EXERCISE AIM
Copy out all lines carrying the word "that".
--- START ---
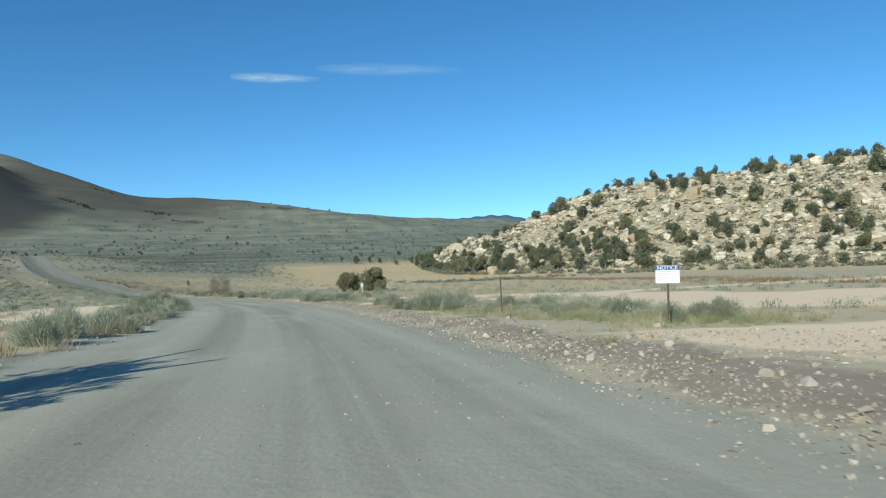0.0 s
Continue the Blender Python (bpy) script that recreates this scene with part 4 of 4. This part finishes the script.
# boulders that stand free at the foot of the hill
for x, y, s in ((19.3, 264.0, 2.3), (15.5, 268, 1.4), (58.6, 231, 2.0), (26, 262, 1.3), (13, 277, 1.2), (36, 266, 3.0), (45, 258, 1.5)):
    lay_block(BLOCKS[rng.randint(9)], x, y, s, 0.3, "boulder", "pale tan sandstone boulder at the hill foot", "sandstone boulders")
for k in range(285):
    m, n = rng.uniform(-272, -5), 6 + 92 * rng.uniform()
    x, y = hill_place(m, n)
    if float(mask_at(m_rock, x, y)) > 0.3:
        lay_block(BLOCKS[rng.randint(9)], x, y, float(np.clip(np.exp(rng.normal(0.25, 0.5)), 0.7, 3.4)), 0.22, "boulder", "pale tan sandstone boulder on the rocky hill", "sandstone boulders")
# broken sandstone: rows of ledge blocks along the slope, and loose pieces of all sizes between them
metas = [arrays(slab_mesh(230 + k, (0.4, 0.55, 0.75)[k % 3], ROCK_STUFF)) for k in range(9)]
m, level = rng.uniform(-272, 15, 3000), rng.randint(0, 9, 3000)
x, y = hill_place(m, 12 + 10.5 * level + 4.5 * np.sin(m / 17 + level * 2.1) + rng.normal(size=3000) * 1.1)
keep = (mask_at(m_rock, x, y) > 0.2) & (waves(x, y, 26, 35, 2) > -0.15)
x, y = x[keep], y[keep]
scatter_blocks("rock_ledge", metas, x, y, np.clip(np.exp(rng.normal(-0.1, 0.45, len(x))), 0.4, 2.2), 0.2, ROCK_STUFF, "rows of broken pale sandstone ledges", "rock", rng, 0.2)
slabs = [arrays(slab_mesh(240 + k, (0.30, 0.42)[k % 2], ROCK_STUFF)) for k in range(6)]
m, level = rng.uniform(-262, 10, 620), rng.randint(0, 4, 620)
x, y = hill_place(m, 26 + 19 * level + 6 * np.sin(m / 23 + level * 1.7) + rng.normal(size=620) * 1.5)
keep = (mask_at(m_rock, x, y) > 0.3) & (waves(x, y, 34, 39, 2) > 0.05)
x, y = x[keep], y[keep]
scatter_blocks("rock_ledge", slabs, x, y, rng.uniform(1.3, 3.1, len(x)), 0.16, ROCK_STUFF, "broad pale sandstone slabs along the slope", "rock", rng, 0.08)
small = [arrays(block_mesh(250 + k, 11, 0.6, ROCK_STUFF, 0.15)) for k in range(8)]
m, n = rng.uniform(-280, 15, 25000), rng.uniform(3, 112, 25000)
x, y = hill_place(m, n)
keep = (mask_at(m_rock, x, y) > 0.2) & (waves(x, y, 12, 33, 2) > -0.7)
x, y = x[keep], y[keep]
scatter_blocks("rock_rubble", small, x, y, np.clip(np.exp(rng.normal(-0.55, 0.45, len(x))), 0.25, 1.5), 0.14, ROCK_STUFF, "pale broken sandstone covering the hill", "rock", rng)

# dark lava outcrops on the flank of the cinder cone and the ridge
metas = [arrays(block_mesh(300 + k, 14, 0.8, LAVA)) for k in range(6)]
for x0, y0, x1, y1, count, s_lo, s_hi, wide in ((-613, 1112, -548, 1099, 90, 0.8, 2.6, 2.2), (-502, 1177, -463, 1183, 50, 0.8, 2.4, 2.2), (-640, 1262, -600, 1270, 40, 0.8, 2.2, 3),
                                                (-350, 1330, -280, 1345, 40, 0.7, 1.8, 2), (-450, 1150, -400, 1160, 36, 0.7, 1.6, 2), (-150, 900, -90, 905, 40, 0.4, 1.0, 1.5), (-230, 1010, -180, 1016, 36, 0.5, 1.2, 1.5)):
    u = rng.uniform(size=count)
    x, y = x0 + (x1 - x0) * u + rng.normal(size=count) * 2, y0 + (y1 - y0) * u + rng.normal(size=count) * wide * 1.4 + 4 * np.sin(u * 9 + x0)
    scatter_blocks("lava_outcrop", metas, x, y, (s_lo + (s_hi - s_lo) * rng.uniform(size=count) ** 2), 0.15, LAVA, "dark lava rocks breaking out of the slope", "rock", rng)

# stones along the verges of the road
STONES = [block_mesh(260 + k, 24, 0.75, STONE, 0.65) for k in range(6)]
for k in range(270):
    first_half = k < 150
    i = rng.randint(int(np.argmin(np.abs(LINE[:, 1] - (6 if first_half else 60)))), int(np.argmin(np.abs(LINE[:, 1] - (60 if first_half else 185)))))
    right = rng.uniform() < (0.93 if first_half else 0.6)
    d = (5.0 + 2.6 * rng.uniform() ** 1.5) * (1 if right else -1) + (0 if right else 5.0 - float(left_edge(LINE[i, 1])) + 0.2)
    x, y = beside(i, d)
    lay_block(STONES[rng.randint(6)], x, y, float(np.clip(np.exp(rng.normal(-3.1 if first_half else -3.1, 0.42)), 0.02, 0.11 if y < 26 else 0.032 if y < 72 else 0.045)), 0.25, "stone", "pale loose stone on the road verge", "loose stones on the verge", "stone")
for x, y, s in ((5.3, 17.6, 0.10), (3.9, 12.3, 0.11), (4.1, 8.0, 0.10), (8.9, 14.6, 0.10), (10.5, 16.5, 0.10), (-36.6, 88.4, 0.08), (-20.8, 84.4, 0.10), (-9.6, 73.3, 0.36), (-84, 159.5, 0.20), (-43.7, 100.2, 0.14)):
    lay_block(STONES[rng.randint(6)], x, y, s, 0.3, "stone", "large pale stone lying on the bare verge", "loose stones on the verge", "stone")
metas = [arrays(block_mesh(280 + k, 8, 0.7, GRAVEL, 0.5)) for k in range(6)]
for count, y_lo, y_hi, share, mean in ((15000, 0, 70, 0.88, -3.9), (9000, 70, 205, 0.66, -3.85)):
    i = rng.randint(int(np.argmin(np.abs(LINE[:, 1] - y_lo))), int(np.argmin(np.abs(LINE[:, 1] - y_hi))), count)
    d = np.where(rng.uniform(size=count) < share, 5.35 + 0.75 * rng.normal(size=count), -(left_edge(LINE[i, 1]) + 0.1 + 0.6 * rng.normal(size=count)))
    d = np.where(rng.uniform(size=count) < 0.06, rng.uniform(-4.5, 4.5, count), d)
    x, y = beside(i, d)
    keep = (y < 46) | (y > 74) | (rng.uniform(size=count) < 0.85)
    x, y, d, count = x[keep], y[keep], d[keep], int(keep.sum())
    scatter_blocks("gravel", metas, x, y, np.clip(np.exp(rng.normal(mean, 0.5, count)), 0.008, np.where(y < 30, 0.07, 0.03)) * np.where(np.abs(d) < 4.3, 0.55, 1), 0.2, GRAVEL, "loose pale gravel along the road verges", "gravel", rng)
# patches of loose gravel on the running surface
px, py = [], []
for k in range(18):
    i, d, long, wide = rng.randint(int(np.argmin(np.abs(LINE[:, 1] - 6))), int(np.argmin(np.abs(LINE[:, 1] - 190)))), rng.uniform(-3.2, 3.6), rng.uniform(0.8, 2.4), rng.uniform(0.3, 0.8)
    along_, across_ = rng.normal(size=170) * long, rng.normal(size=170) * wide
    px.append(LINE[i, 0] + (d + across_) * way_at[i, 1] + along_ * way_at[i, 0]), py.append(LINE[i, 1] - (d + across_) * way_at[i, 0] + along_ * way_at[i, 1])
x, y = np.concatenate(px), np.concatenate(py)
scatter_blocks("gravel", metas, x, y, np.clip(np.exp(rng.normal(-4.75, 0.35, len(x))), 0.005, 0.018), 0.25, GRAVEL, "patches of loose gravel on the road", "gravel", rng)
# thicker loose gravel where the road bends
px, py = [], []
bend = np.random.RandomState(311)
for d, y0, long, wide, count in ((1.3, 80.6, 0.9, 0.18, 260), (1.8, 78.2, 0.6, 0.45, 620), (-1.1, 76.6, 0.6, 0.5, 320), (2.7, 78.3, 0.7, 0.3, 200), (4.3, 79.4, 1.4, 0.45, 420), (5.3, 80.2, 2.4, 0.5, 520), (4.6, 84.5, 2.2, 0.4, 300), (0.2, 77.4, 0.7, 0.3, 160)):
    i = int(np.argmin(np.abs(LINE[:, 1] - y0)))
    along_, across_ = bend.normal(size=count) * long, d + bend.normal(size=count) * wide
    px.append(LINE[i, 0] + across_ * way_at[i, 1] + along_ * way_at[i, 0]), py.append(LINE[i, 1] - across_ * way_at[i, 0] + along_ * way_at[i, 1])
x, y = np.concatenate(px), np.concatenate(py)
scatter_blocks("gravel", metas, x, y, np.clip(np.exp(bend.normal(-4.45, 0.35, len(x))), 0.007, 0.02), 0.25, GRAVEL, "thick loose gravel where the road bends", "gravel", bend)
for k in range(46):
    i = bend.randint(int(np.argmin(np.abs(LINE[:, 1] - 75))), int(np.argmin(np.abs(LINE[:, 1] - 98))))
    d = 5.3 + 1.5 * bend.uniform()
    lay_block(STONES[bend.randint(6)], LINE[i, 0] + d * way_at[i, 1], LINE[i, 1] - d * way_at[i, 0], float(bend.uniform(0.022, 0.06)), 0.25, "stone", "pale loose stone below the roadside brush", "loose stones on the verge", "stone")
x, y = rng.uniform(1, 15, 5000), rng.uniform(3, 16, 5000)
keep = np.abs(along(LINE, x, y, 40)[0]) > 5
scatter_blocks("rubble", metas, x[keep], y[keep], np.clip(np.exp(rng.normal(-3.9, 0.5, keep.sum())), 0.01, 0.07), 0.2, GRAVEL, "small stones scattered over bare pink soil", "gravel", rng)


# ---- signs and posts ----
def box(bm, x0, x1, y0, y1, z0, z1, bevel=0.0):
    res = bmesh.ops.create_cube(bm, size=1.0, matrix=Matrix.Translation(((x0 + x1) / 2, (y0 + y1) / 2, (z0 + z1) / 2)) @ Matrix.Diagonal((x1 - x0, y1 - y0, z1 - z0, 1)))
    if bevel:
        edges = list({e for v in res["verts"] for e in v.link_edges})
        bmesh.ops.bevel(bm, geom=edges, offset=bevel, segments=2, affect="EDGES", profile=0.5)
    return bm


def words(text, size, material, parent, x, y, z, name="lettering"):
    """Upright lettering in the built-in font, as a mesh that faces -y."""
    curve = bpy.data.curves.new(name, "FONT")
    curve.body, curve.size, curve.align_x, curve.align_y, curve.extrude = text, size, "CENTER", "CENTER", 0.001
    tmp = new(name, curve)
    me = bpy.data.meshes.new_from_object(tmp.evaluated_get(bpy.context.evaluated_depsgraph_get()))
    bpy.data.objects.remove(tmp)
    me.materials.clear()
    me.materials.append(material)
    me.transform(pose(x, y, z, 90))
    return part(name, me, material, parent)


def make_notice(x, y, turn):
    sign = tagged(new("notice_sign"), "white notice board with a blue heading on a steel post", "sign")
    bm = bmesh.new()
    box(bm, -0.018, 0.018, 0.004, 0.012, -0.25, 1.56)
    box(bm, -0.026, -0.018, 0.004, 0.034, -0.25, 1.56), box(bm, 0.018, 0.026, 0.004, 0.034, -0.25, 1.56)
    part("post", bm, STEEL, sign, "rusty brown channel post")
    panel = part("panel", box(bmesh.new(), -0.315, 0.315, -0.004, 0.0, 1.10, 1.585, 0.0015), PANEL, sign, "white sheet-metal panel")
    part("heading", box(bmesh.new(), -0.312, 0.312, -0.008, -0.0045, 1.455, 1.582), BLUE, panel, "dark blue heading band")
    words("NOTICE", 0.15, PANEL, panel, 0, -0.0105, 1.518)
    for k in range(6):
        w = (0.27, 0.26, 0.27, 0.24, 0.27, 0.20)[k]
        part("print_line", box(bmesh.new(), -w, w, -0.0065, -0.0045, 1.415 - 0.052 * k, 1.430 - 0.052 * k), INK, panel)
    for z in (1.16, 1.53):
        bm = bmesh.new()
        bmesh.ops.create_cone(bm, cap_ends=True, segments=8, radius1=0.011, radius2=0.009, depth=0.008, matrix=pose(0, -0.012, z, 90))
        part("bolt", bm, STEEL, sign)
    bm = bmesh.new()
    box(bm, -0.319, 0.319, -0.0055, 0.002, 1.092, 1.101), box(bm, -0.319, -0.3155, -0.0055, 0.002, 1.101, 1.585), box(bm, 0.3155, 0.319, -0.0055, 0.002, 1.101, 1.585)
    part("rim", bm, STEEL, panel)
    sign.matrix_world = pose(x, y, float(lies(x, y)[0]), 0, 1.5, turn)


make_notice(6.02, 18.9, -27)


def make_stake(x, y, tall):
    post = tagged(new("steel_stake"), "dark steel fence stake in sagebrush", "post")
    bm = bmesh.new()
    box(bm, -0.024, 0.024, -0.003, 0.003, -0.3, tall), box(bm, -0.004, 0.004, 0.003, 0.034, -0.3, tall)
    part("stake", bm, STEEL, post)
    for k in range(7):
        part("stud", box(bmesh.new(), -0.009, 0.009, -0.011, -0.003, 0.2 + 0.16 * k, 0.22 + 0.16 * k), STEEL, post)
    post.matrix_world = pose(x, y, float(lies(x, y)[0]), 0, 0, -20)


make_stake(2.05, 25.5, 1.42)


def make_marker(x, y, tall, wide, turn):
    post = tagged(new("marker_post"), "small white marker post beside the road", "post", "white marker posts")
    part("blade", box(bmesh.new(), -wide / 2, wide / 2, -0.006, 0.006, -0.3, tall, 0.005), WHITE_POST, post)
    post.matrix_world = pose(x, y, float(lies(x, y)[0]), 0, 0.8, turn)


def make_signed_marker(x, y, tall, turn):
    """A bowed plastic blade with a small printed plate on top and a yellow sticker under it."""
    post = tagged(new("marker_post"), "white plastic marker post with a small printed plate", "post", "white marker posts")
    bm = bmesh.new()
    rows = []
    for k in range(9):
        z = -0.3 + (tall - 0.05 + 0.3) * k / 8
        bow = 0.05 * (1 - max(z, 0) / tall) ** 2
        half = 0.047 + 0.006 * (k < 4)
        rows.append([bm.verts.new((bow + u * half, v, z)) for u, v in ((-1, 0.004), (-0.75, -0.007), (0.75, -0.007), (1, 0.004))])
    for lo, hi in zip(rows, rows[1:]):
        for u in range(3):
            bm.faces.new((lo[u], lo[u + 1], hi[u + 1], hi[u]))
    bmesh.ops.solidify(bm, geom=bm.faces[:], thickness=0.004)
    part("blade", bm, WHITE_POST, post)
    plate = part("plate", box(bmesh.new(), -0.115, 0.115, -0.018, -0.013, tall - 0.38, tall + 0.02, 0.002), PANEL, post, "white plate with faint print")
    for k in range(4):
        w = (0.075, 0.10, 0.09, 0.10)[k]
        part("print_line", box(bmesh.new(), -w, w, -0.021, -0.0185, tall - 0.10 - 0.075 * k, tall - 0.075 - 0.075 * k), INK, plate)
    for u in (-1, 1):
        part("clip", box(bmesh.new(), u * 0.10 - 0.016, u * 0.10 + 0.016, -0.024, -0.0185, tall - 0.012, tall + 0.03, 0.003), DECAL, plate)
    part("sticker", box(bmesh.new(), -0.036, 0.036, -0.014, -0.0095, tall - 0.53, tall - 0.44), YELLOW, post, "yellow sticker")
    post.matrix_world = pose(x, y, float(lies(x, y)[0]) - 0.06, 0, 0, turn)


make_signed_marker(-8.83, 74.5, 1.56, 14)
make_marker(-114, 228, 1.35, 0.14, 25)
--- END ---
RESPONSE TO THIS TASK
Continue the Blender Python (bpy) script that recreates this scene with part 4 of 4. This part finishes the script.
# boulders that stand free at the foot of the hill
    """Upright lettering in the built-in font, as a mesh that faces -y."""